— Begin Data segment —

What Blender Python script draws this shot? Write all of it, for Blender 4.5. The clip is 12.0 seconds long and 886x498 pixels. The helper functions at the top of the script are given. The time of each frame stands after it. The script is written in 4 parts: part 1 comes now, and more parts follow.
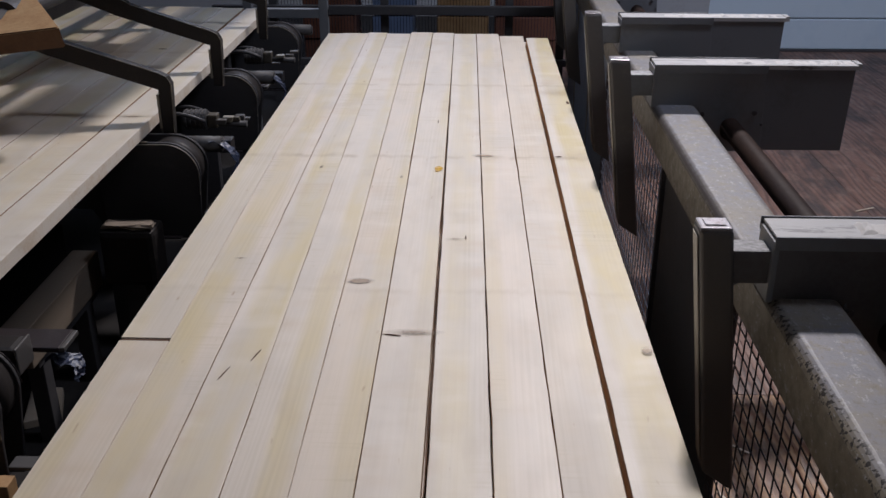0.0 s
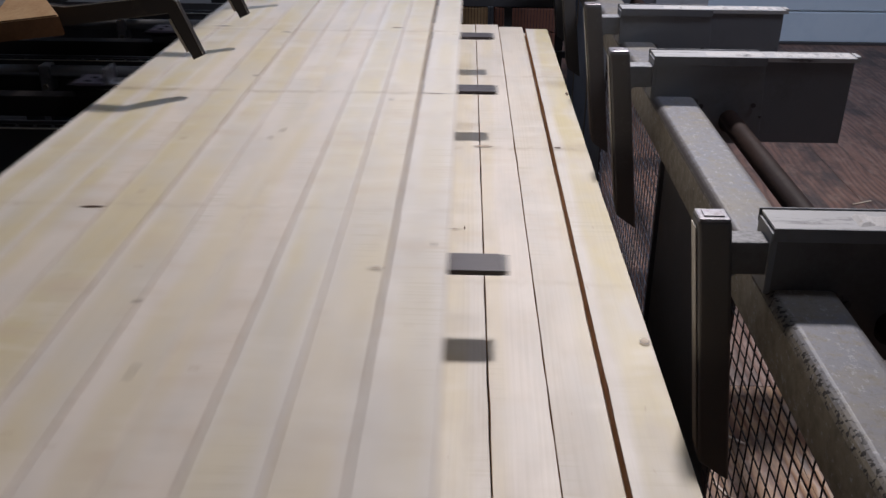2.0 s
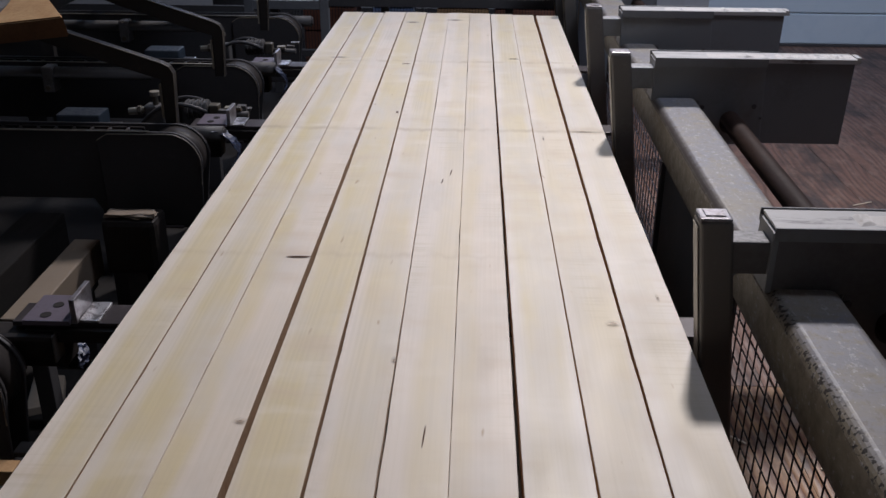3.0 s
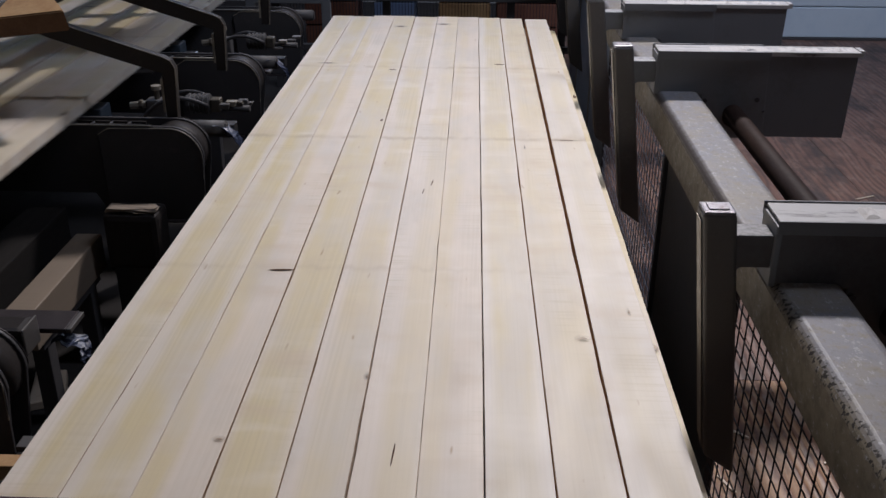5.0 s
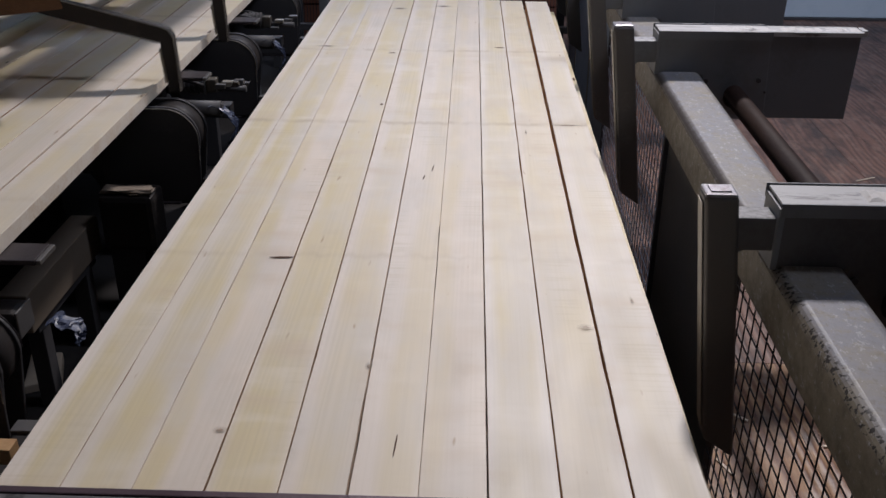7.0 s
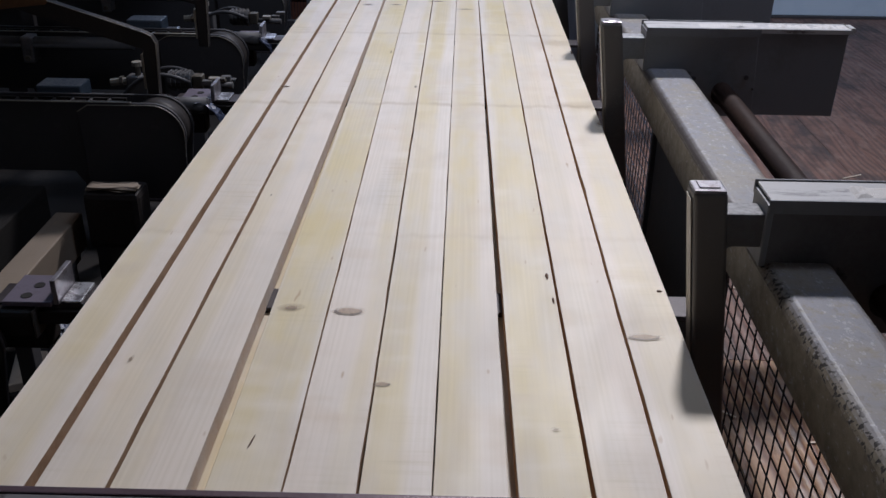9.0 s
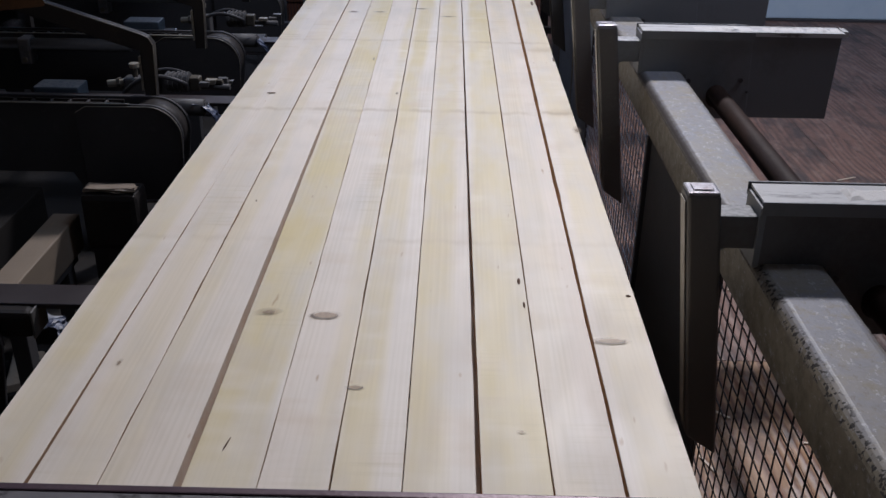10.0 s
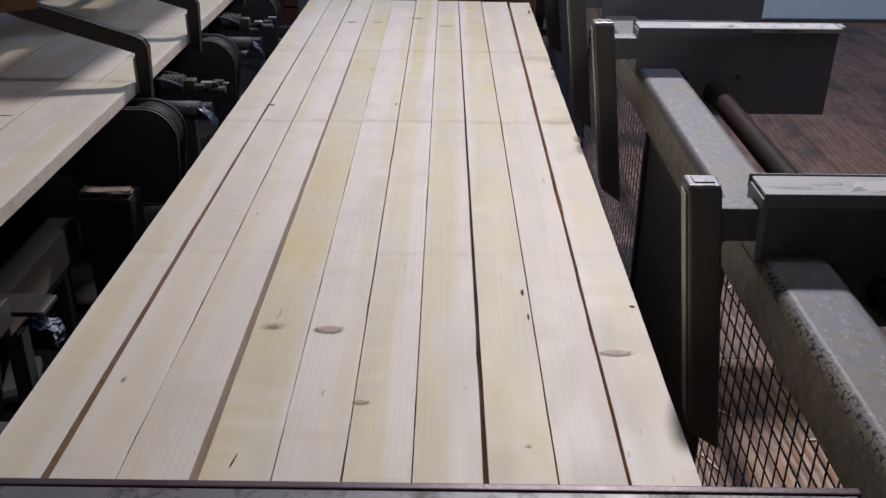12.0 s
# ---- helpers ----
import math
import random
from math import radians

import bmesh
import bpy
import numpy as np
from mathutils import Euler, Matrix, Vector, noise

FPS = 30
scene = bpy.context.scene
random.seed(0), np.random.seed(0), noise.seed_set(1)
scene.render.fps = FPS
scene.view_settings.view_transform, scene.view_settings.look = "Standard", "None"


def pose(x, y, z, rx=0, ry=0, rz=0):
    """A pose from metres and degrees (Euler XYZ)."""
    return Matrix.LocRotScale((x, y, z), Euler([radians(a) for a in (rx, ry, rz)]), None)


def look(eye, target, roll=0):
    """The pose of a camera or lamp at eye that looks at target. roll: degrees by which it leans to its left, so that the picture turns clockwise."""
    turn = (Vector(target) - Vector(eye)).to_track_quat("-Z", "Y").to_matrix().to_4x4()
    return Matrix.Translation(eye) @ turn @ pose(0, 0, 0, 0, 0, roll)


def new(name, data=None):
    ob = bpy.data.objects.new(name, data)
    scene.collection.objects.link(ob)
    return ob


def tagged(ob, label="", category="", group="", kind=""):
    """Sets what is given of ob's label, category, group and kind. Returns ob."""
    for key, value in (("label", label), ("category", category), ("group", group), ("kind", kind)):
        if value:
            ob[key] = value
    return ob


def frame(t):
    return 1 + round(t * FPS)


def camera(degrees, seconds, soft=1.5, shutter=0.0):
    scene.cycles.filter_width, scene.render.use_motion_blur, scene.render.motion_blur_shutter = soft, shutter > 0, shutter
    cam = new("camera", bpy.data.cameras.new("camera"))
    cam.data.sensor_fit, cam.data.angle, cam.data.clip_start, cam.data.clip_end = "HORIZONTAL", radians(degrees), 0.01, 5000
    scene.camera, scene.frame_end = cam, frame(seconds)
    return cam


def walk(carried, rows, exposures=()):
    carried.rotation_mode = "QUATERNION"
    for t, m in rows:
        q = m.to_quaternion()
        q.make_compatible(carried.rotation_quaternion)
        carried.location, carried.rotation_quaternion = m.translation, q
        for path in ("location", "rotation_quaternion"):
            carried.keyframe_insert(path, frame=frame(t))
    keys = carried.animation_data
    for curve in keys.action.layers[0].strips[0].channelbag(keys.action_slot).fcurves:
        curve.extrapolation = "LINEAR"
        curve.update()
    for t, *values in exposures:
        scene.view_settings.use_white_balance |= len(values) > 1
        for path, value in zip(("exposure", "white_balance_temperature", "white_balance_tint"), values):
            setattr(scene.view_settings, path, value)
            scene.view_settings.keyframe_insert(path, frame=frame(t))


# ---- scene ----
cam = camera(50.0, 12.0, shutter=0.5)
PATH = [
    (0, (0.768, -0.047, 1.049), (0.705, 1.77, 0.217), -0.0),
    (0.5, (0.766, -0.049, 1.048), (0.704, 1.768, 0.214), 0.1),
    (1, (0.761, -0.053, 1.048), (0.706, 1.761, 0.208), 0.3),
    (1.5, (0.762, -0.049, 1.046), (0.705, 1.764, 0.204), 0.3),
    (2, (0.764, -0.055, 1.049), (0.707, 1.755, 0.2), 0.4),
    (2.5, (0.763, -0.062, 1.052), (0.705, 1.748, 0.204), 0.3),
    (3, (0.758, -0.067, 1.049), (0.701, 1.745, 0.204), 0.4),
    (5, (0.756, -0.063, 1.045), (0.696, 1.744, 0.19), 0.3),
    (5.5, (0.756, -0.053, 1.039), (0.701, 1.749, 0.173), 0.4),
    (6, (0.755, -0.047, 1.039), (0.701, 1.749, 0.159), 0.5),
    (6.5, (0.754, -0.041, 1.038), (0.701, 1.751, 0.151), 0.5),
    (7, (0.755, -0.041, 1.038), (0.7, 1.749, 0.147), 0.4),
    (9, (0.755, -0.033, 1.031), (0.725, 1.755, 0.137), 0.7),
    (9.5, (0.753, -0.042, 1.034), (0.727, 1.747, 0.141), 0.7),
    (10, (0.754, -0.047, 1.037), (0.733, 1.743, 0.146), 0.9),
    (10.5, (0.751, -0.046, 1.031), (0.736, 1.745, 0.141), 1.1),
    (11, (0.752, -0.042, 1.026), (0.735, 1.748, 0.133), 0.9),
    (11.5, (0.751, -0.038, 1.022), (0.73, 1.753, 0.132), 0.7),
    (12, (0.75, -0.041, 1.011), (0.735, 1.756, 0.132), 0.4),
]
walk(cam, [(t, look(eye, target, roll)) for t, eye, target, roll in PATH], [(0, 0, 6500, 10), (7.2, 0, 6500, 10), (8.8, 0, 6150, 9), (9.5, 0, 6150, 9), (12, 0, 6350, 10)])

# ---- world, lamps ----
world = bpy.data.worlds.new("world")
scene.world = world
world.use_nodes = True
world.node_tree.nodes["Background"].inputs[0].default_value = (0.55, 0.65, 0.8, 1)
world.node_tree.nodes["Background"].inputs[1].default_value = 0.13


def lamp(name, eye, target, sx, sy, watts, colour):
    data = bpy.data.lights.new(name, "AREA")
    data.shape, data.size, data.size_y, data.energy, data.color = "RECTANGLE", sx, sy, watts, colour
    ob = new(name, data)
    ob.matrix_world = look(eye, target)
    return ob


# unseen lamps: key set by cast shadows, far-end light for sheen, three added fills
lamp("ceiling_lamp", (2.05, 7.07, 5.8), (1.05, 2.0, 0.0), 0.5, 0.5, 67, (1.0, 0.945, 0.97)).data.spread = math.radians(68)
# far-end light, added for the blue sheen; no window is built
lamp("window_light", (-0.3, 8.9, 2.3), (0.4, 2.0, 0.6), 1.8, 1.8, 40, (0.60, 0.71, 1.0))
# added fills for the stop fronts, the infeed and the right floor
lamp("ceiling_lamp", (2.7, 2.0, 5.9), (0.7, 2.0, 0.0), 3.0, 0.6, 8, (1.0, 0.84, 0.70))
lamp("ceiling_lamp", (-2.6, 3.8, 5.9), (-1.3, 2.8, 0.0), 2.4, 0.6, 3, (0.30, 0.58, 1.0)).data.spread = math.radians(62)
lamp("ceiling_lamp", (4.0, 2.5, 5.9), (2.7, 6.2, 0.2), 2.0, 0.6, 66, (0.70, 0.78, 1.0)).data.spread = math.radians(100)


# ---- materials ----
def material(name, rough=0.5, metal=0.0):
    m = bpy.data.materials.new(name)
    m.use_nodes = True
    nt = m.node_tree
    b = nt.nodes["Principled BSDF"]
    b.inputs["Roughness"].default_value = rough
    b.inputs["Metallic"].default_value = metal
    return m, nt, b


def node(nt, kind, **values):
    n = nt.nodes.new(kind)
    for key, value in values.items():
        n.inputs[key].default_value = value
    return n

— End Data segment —

__Task instructions__.
State the count of lines holding the string "target" in the listing above, and nothing else.

__The output__.
6